Now all I want from them is a custom edition with the function keys in red, the rest in black, and the body in beige.



I can't understand the reason why this port even was invented. The cables I have seen are few times bigger than the connector itself, so there is a lot of pressure and tension being applied on that tiny port. Only thing I can think of is saving some PCB space, but if they put more effort into arranging components, then I am sure full size port would fit nicely.


Yup, and if you look at Jeff Geerling's teardown photos, there were acres of extra PCB space and they easily could've switched back to regular HDMI for this unit.

It's a senseless design defect in what otherwise looks to be a splendid little unit.

If I end up with one of these, the first thing I'm gonna do is cut a little base-plate to glue it to, which extends behind the unit and has places to secure the HDMI cables (and maybe some other goodies as long as I'm at it), to prevent exactly the torque we all know happens.
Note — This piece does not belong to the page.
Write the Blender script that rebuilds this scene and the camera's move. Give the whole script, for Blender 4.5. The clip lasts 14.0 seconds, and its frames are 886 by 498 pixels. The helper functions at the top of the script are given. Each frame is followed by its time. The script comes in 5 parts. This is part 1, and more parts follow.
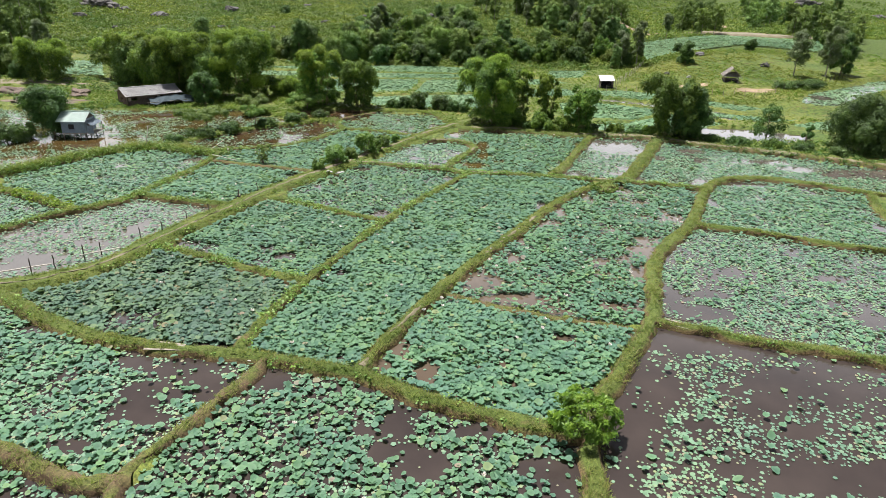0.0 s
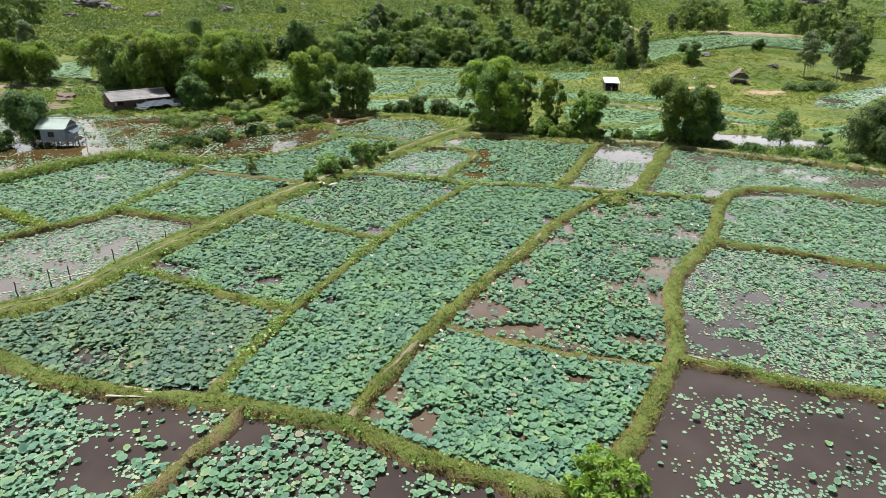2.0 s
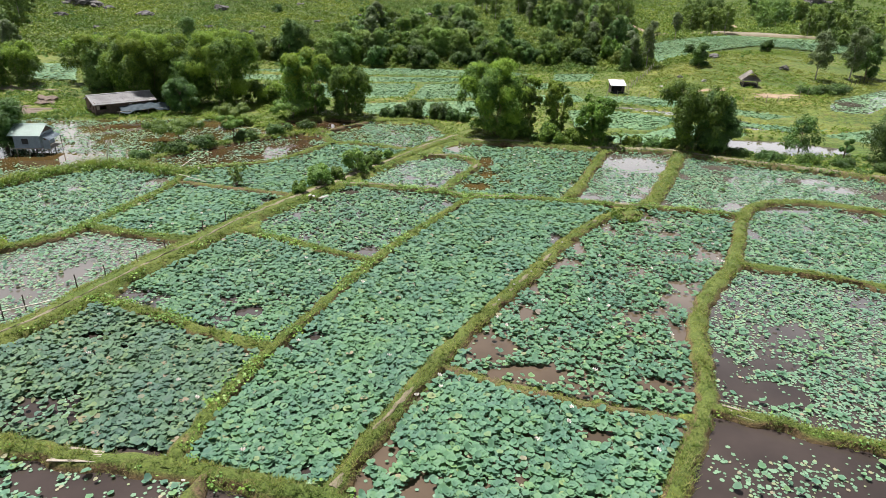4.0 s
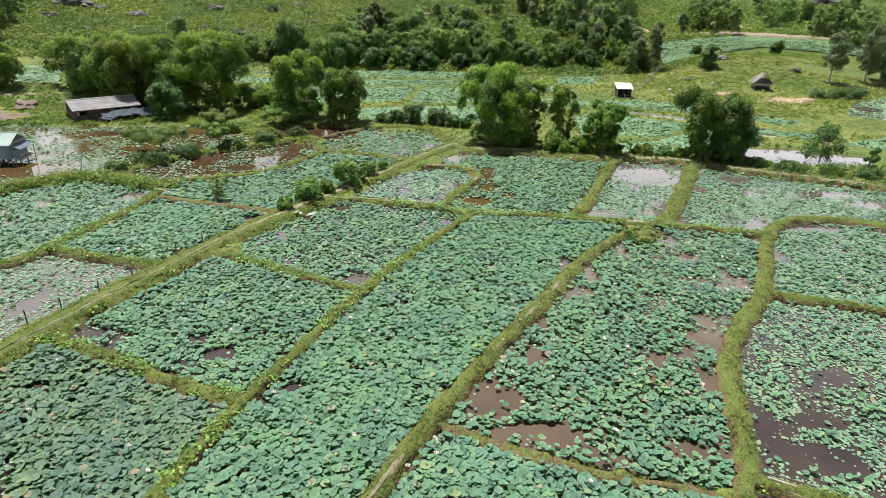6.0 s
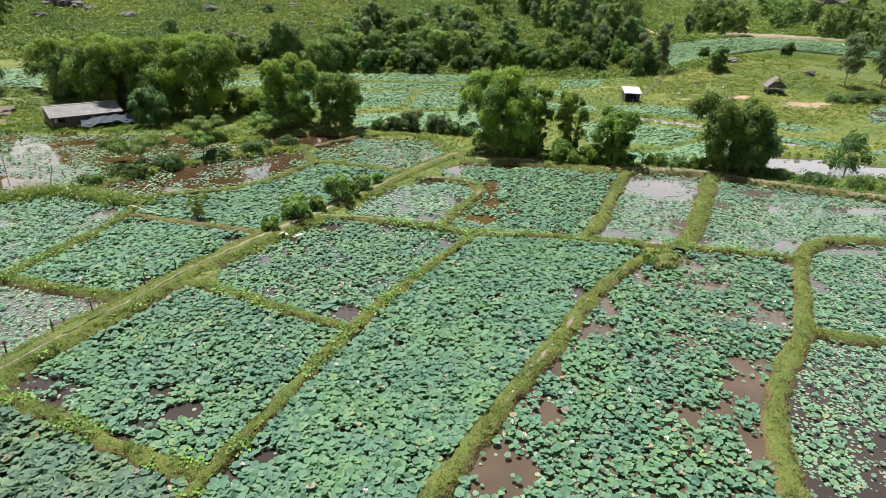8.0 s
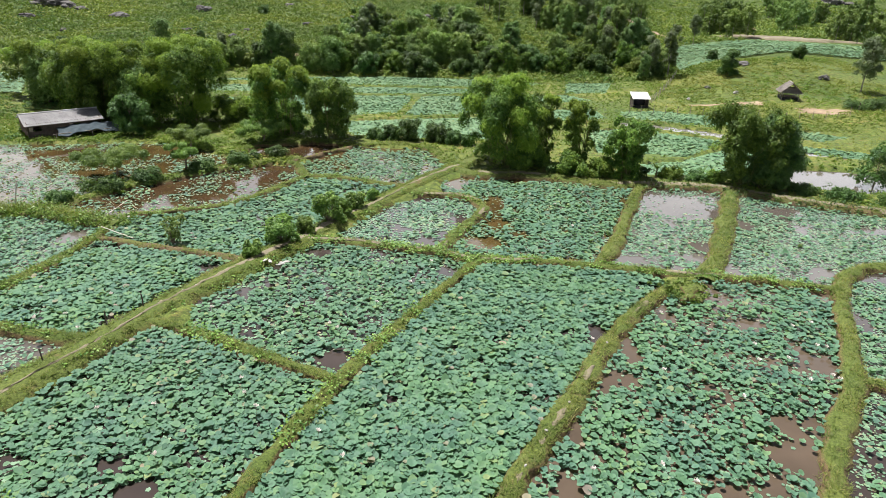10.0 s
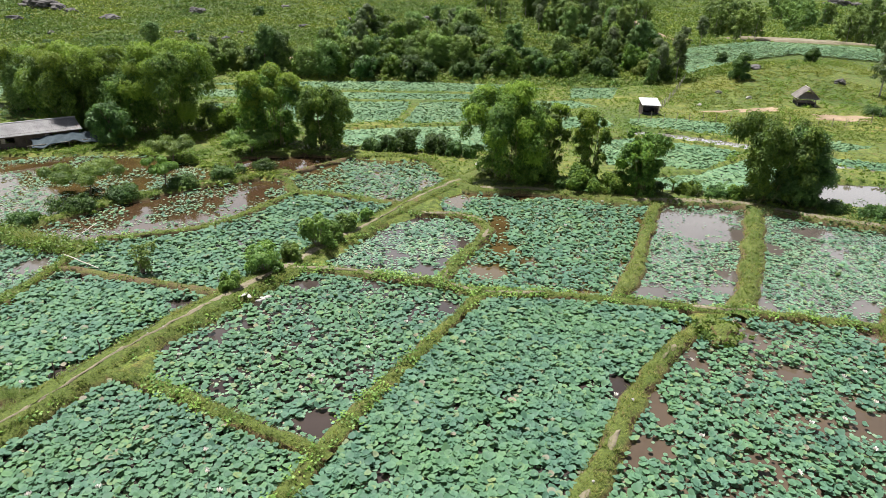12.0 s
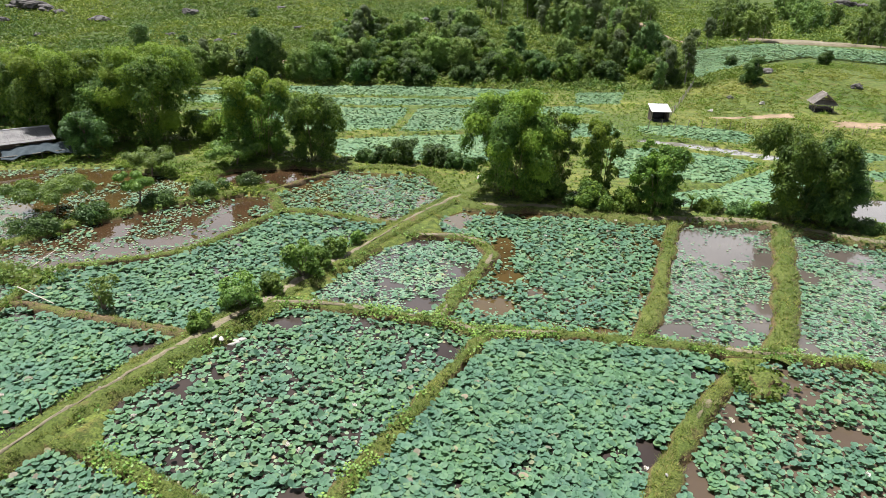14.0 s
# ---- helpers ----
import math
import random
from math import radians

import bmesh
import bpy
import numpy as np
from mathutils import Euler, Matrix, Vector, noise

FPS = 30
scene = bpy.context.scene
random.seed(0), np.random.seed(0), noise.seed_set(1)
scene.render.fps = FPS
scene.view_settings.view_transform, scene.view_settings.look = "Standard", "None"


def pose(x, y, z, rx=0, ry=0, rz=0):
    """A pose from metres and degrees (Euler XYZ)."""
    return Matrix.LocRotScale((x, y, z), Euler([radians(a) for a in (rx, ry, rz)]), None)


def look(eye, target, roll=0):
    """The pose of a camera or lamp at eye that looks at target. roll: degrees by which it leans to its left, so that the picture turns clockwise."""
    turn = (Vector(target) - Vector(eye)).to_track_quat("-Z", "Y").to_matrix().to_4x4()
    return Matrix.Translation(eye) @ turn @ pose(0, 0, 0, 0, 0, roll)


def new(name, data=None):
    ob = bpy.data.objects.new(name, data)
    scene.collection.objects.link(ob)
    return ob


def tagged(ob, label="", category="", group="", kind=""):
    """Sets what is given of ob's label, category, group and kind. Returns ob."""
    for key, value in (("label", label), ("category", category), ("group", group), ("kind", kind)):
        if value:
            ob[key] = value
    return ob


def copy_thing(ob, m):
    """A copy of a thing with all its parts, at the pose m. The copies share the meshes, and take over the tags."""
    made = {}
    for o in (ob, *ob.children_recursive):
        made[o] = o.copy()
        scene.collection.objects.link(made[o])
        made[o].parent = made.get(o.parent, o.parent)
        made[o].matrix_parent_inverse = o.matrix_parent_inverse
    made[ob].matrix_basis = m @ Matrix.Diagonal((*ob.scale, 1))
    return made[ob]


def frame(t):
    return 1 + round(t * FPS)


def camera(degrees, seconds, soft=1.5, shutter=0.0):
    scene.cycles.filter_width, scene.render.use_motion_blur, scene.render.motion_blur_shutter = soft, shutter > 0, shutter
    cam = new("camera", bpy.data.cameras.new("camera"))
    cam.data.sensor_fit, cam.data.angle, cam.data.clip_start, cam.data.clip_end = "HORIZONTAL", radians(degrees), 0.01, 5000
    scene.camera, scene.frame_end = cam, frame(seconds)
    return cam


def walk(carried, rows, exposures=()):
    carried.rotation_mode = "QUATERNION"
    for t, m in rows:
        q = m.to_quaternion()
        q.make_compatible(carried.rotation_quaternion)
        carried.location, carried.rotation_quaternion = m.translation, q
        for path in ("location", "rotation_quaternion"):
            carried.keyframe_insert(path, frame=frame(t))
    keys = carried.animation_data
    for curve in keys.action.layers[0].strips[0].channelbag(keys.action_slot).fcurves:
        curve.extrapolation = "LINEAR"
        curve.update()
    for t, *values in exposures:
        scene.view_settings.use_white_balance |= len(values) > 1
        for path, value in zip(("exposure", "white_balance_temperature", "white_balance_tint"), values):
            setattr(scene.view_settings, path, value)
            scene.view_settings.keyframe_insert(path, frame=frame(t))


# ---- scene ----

[Unpopular opinion] having been spoiled by a working case† of USB-C, I wish there were 6 of those at the back instead of all the different plugs (save for Ethernet and GPIO)...

[Even more unpopular opinion] ... even if they were functionally different and marked explicitly as USB 3 x3, HDMI x2, power x1.
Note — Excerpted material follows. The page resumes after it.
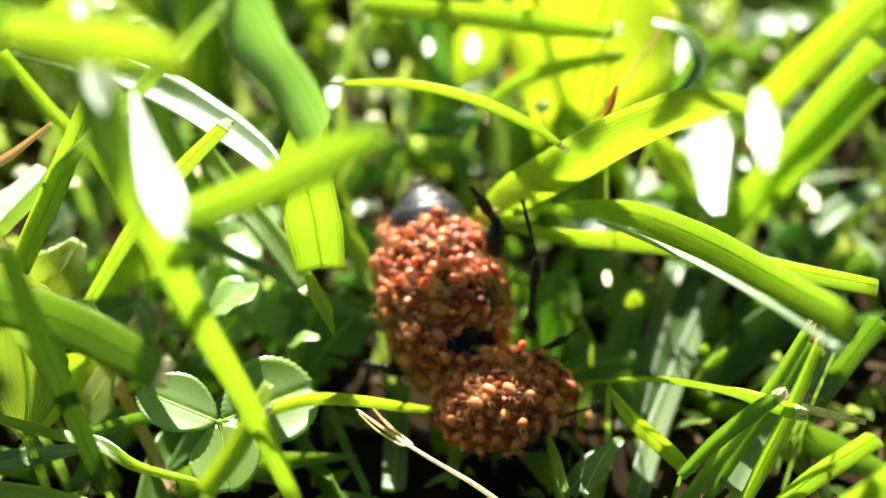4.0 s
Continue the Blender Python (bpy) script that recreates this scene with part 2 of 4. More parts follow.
def ribbon(name, points, widths, face, material, fold=0.25, thick=0.16, cols=6, count=26, twist=0.0, teeth=0.0, ragged=0.0, ripple=0.0, lift=0.0, seed=0):
    """A blade or leaf in mm along a smooth line: folded on its midrib, with thickness. The object's origin is the line's start."""
    rng = random.Random(seed)
    line, key, length = glide(points, count)
    base = np.array(points[0], dtype=float)
    w = np.interp(key, range(len(widths)), widths)
    tang = np.gradient(line, axis=0)
    tang /= np.linalg.norm(tang, axis=1)[:, None]
    hints = np.array(face, dtype=float)
    if hints.ndim == 1:
        hints = np.array([hints, hints])
    spot = key / (len(points) - 1) * (len(hints) - 1)
    verts, uvs, faces = [], [], []
    us = np.linspace(-1, 1, cols + 1)
    ph = rng.random() * 6
    for layer in (0, 1):
        for i in range(count):
            t = tang[i]
            hint = [np.interp(spot[i], range(len(hints)), hints[:, k]) for k in range(3)]
            side = np.cross(t, hint)
            side /= np.linalg.norm(side) + 1e-9
            nor = np.cross(side, t)
            a = radians(twist) * (i / (count - 1))
            side, nor = side * math.cos(a) + nor * math.sin(a), nor * math.cos(a) - side * math.sin(a)
            h = w[i] / 2
            for u in us:
                edge = 1 + (teeth * (0.5 - (i % 2)) if abs(u) == 1 else 0)
                p = line[i] - base + side * (u * h * edge) + nor * (fold * abs(u) ** 1.4 * h + lift - layer * thick * (1 - 0.6 * abs(u)))
                p = p + nor * ripple * h * math.sin(ph + 9.0 * i / count + 2.0 * u) * abs(u)
                if ragged and i == count - 1:
                    p = p + t * ragged * (rng.uniform(-1, 1) if cols < 10 else rng.choice((-1.3, -0.4, 0.6, 1.0)) * rng.uniform(0.5, 1))
                verts.append(tuple(p * MM))
                uvs.append((0.5 + 0.5 * u, length * i / (count - 1) * 0.1))
    n1 = cols + 1
    off = count * n1
    for i in range(count - 1):
        for j in range(cols):
            a, b, c, d = i * n1 + j, i * n1 + j + 1, (i + 1) * n1 + j + 1, (i + 1) * n1 + j
            faces.append((a, b, c, d))
            faces.append((a + off, d + off, c + off, b + off))
        for j in (0, cols):
            a, d = i * n1 + j, (i + 1) * n1 + j
            faces.append((a, d, d + off, a + off) if j == 0 else (a, a + off, d + off, d))
    for i in (0, count - 1):
        for j in range(cols):
            a, b = i * n1 + j, i * n1 + j + 1
            faces.append((a, a + off, b + off, b) if i == 0 else (a, b, b + off, a + off))
    ob = mesh_object(name, verts, faces, material, uvs)
    ob.location = base * MM
    return ob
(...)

† I hear this is not everyone's case, but I just decided to buy a bunch of USB-C <-> whatever cables and stash the old cables in a drawer. The experience has been refreshing ever since, even emergency charging the laptop over 5W.


I would imagine that a USB-C controller, would add a fair bit to the price, maybe a later SOC will support it.


If I'm not mistaken the power-input is via USB-C: does that imply the existence of a USB-C controller already?


I think the Raspberry Pi 4 should have had one standard HDMI port and one micro HDMI port. That would have addressed the majority of users. Only the minority of users that want a second monitor on their RPi would need an adapter or special cable.


If only it had the traditional orange F-keys. Then it would be perfect!

references:

* https://en.wikipedia.org/wiki/BBC_Micro#/media/File:BBC_Micr...

or an actual ARM model:

* https://en.wikipedia.org/wiki/Acorn_Archimedes#/media/File:A...


If you’re feeling nostalgic just tweet some BBC Basic code to @bbcmicrobot.

BBC Micro Bot - 1000 Tweets of Code https://www.bbcmicrobot.com/ "BBC Micro bot runs your tweet on an 8-bit computer emulator."


My memories prefer an Apple II theme. Either brown and beige or beige on off-white.


Fair enough in general, but the Raspberry Pi has an Acorn RISC Machine, of course. O:-)

https://en.wikipedia.org/wiki/ARM_architecture#Acorn_RISC_Ma...


The ARM design was inspired by the 6502, which is shared by all of the most interesting 8-bit computers.


Fair enough in general. But specifically the first few generations of _ARM_ computers happened to have orange keys.


Yeah, they should've gone with full-sized HDMI ports, since they have the room.